Miller uses Alfieri very effectively to structure the play. He speaks directly to the audience at the beginning and end of the play, and reinforces the play by ‘framing’ it using a short sentence: “Now we settle for half, and I like it better.” In both his opening and concluding speeches, Alfieri is speaking to the audience in ‘current time’, that is to say, the period in which the audience is watching the play. This effectively means that Alfieri is telling a story. Repeating “now we settle for half, and I like it better”, as well as acting as a frame for the action, summarises Eddie’s story - if Eddie and Marco had settled for half events would possibly not have happened as they did. Alfieri also speaks either before or after an important event in the play. Before Marco and Rodolpho arrive, he says “And towards ten o’clock of that night, after they had eaten, the cousins came.” As we begin to learn of Eddie’s feelings towards Rodolpho, we are told “Now, as the weeks passed, there was a future, there was a trouble that would not go away.” Before Eddie goes to see Alfieri for the first time, Alfieri announces that Eddie is going to visit: “It was at this time that he first came to me.”
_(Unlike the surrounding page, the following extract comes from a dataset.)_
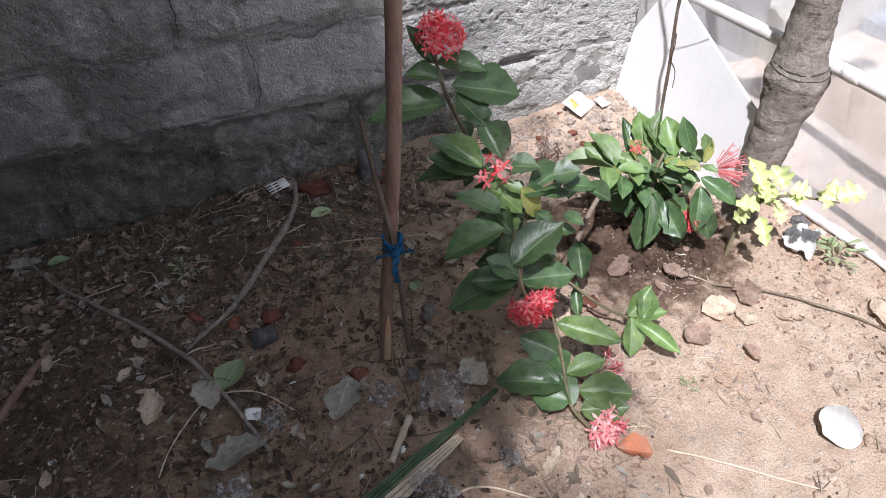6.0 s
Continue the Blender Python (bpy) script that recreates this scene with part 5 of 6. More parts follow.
# ---- the unseen tall tree, inferred from the shade, whose crown shades the bed ----
def build_shade_tree():
    tree = thing("shade_tree", "unseen tall leafy tree whose high crown shades the bed", "tree", (-4.6, -4.4, 0))
    part("trunk", tube(bmesh.new(), [(-4.6, -4.4, -0.1), (-4.5, -4.4, 2.5), (-4.3, -4.3, 5.0), (-4.2, -4.2, 7.2)], [0.26, 0.20, 0.16, 0.10], 16, 50, 0.2, 4), BARK, tree)
    for k, end in enumerate([(-2.6, -4.0, 7.6), (-2.7, -5.2, 7.8), (-3.2, -3.2, 7.9), (-5.2, -3.4, 7.8), (-5.6, -5.0, 8.0), (-4.0, -5.8, 7.7)]):
        mid = Vector((-4.3, -4.3, 5.6)).lerp(Vector(end), 0.5) + Vector((0, 0, 0.4))
        part("limb", tube(bmesh.new(), [(-4.3, -4.3, 5.6), mid, end], [0.09, 0.06, 0.02], 8, 16, 0.2, 6, k), BARK, tree)
    rng = random.Random(11)
    verts, faces = [], []
    slope = Vector((SUN_WAY.x, SUN_WAY.y)) / -SUN_WAY.z
    y = -5.6
    while y < 2.6:
        # crown edge and gaps are set along the sun's way to shape the shade
        edge = 0.44 - 0.20 * smooth_step(-0.42, -0.72, y) - 0.24 * smooth_step(-0.75, -1.5, y) - 0.14 * smooth_step(0.0, 0.3, y)
        leak = 0.014 + 0.03 * smooth_step(0.0, 0.3, y) + 0.09 * smooth_step(-0.65, -0.9, y)
        x = -3.2
        while x < edge + 0.12:
            cx, cy, h = x + rng.uniform(-0.12, 0.12), y + rng.uniform(-0.12, 0.12), rng.uniform(7.0, 8.6)
            depth = edge - cx
            through_leaves = 1 - (1 - leak) * smooth_step(-0.26, 0.30, depth) - (leak - 0.013) * smooth_step(0.28, 0.70, depth)
            for _ in range(int(13 * -math.log(through_leaves))):
                p = Vector((cx - slope.x * h, cy - slope.y * h, h)) + Vector((rng.gauss(0, 0.15), rng.gauss(0, 0.15), rng.gauss(0, 0.2)))
                d = Vector((rng.gauss(0, 1), rng.gauss(0, 1), rng.gauss(-0.3, 0.5))).normalized()
                s = d.cross(Vector((rng.gauss(0, 0.5), rng.gauss(0, 0.5), 1))).normalized()
                ln, w = rng.uniform(0.10, 0.19), rng.uniform(0.03, 0.05)
                n = d.cross(s) * w * 0.4
                i = len(verts)
                verts += [p, p + d * ln * 0.5 + s * w + n, p + d * ln, p + d * ln * 0.5 - s * w + n, p + d * ln * 0.5]
                faces += [(i, i + 1, i + 4), (i + 1, i + 2, i + 4), (i + 2, i + 3, i + 4), (i + 3, i, i + 4)]
            x += 0.21
        y += 0.21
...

Without Alfieri, it would take far longer for the audience to realise that Eddie is the main character in the play. Alfieri introduces us to Eddie at the end of his opening speech - “This one’s name is Eddie Carbone, a longshoreman working the docks…”; he does not do this for any other character in the play. If he did not do this, it would be necessary for the audience to wait for the play to develop in order to learn who the main character is. The language Alfieri uses also enforces the fact that Eddie is the main character, by making him seem physically big, again, we can refer to the quote “His eyes were like tunnels...” The use of the word ‘tunnel’ to describe Eddie makes him seem physically large, bigger than the other characters in the play, therefore making Eddie the main character. As the play progresses, whenever Alfieri addresses the audience directly, he refers to Eddie less and less as ‘Eddie’ or ‘Eddie Carbone’, and more as simply ‘him’. This influences the audience to view Eddie as the main character, a person that no longer requires an introduction.
In conclusion, Alfieri is an integral part of the play - he directs the audience towards Eddie, he gives the play a structure, he is the vital connection between our culture and Sicilian culture, and the link between Sicilian ‘justice’ and American law. Without Alfieri, A View From the Bridge could not be understood.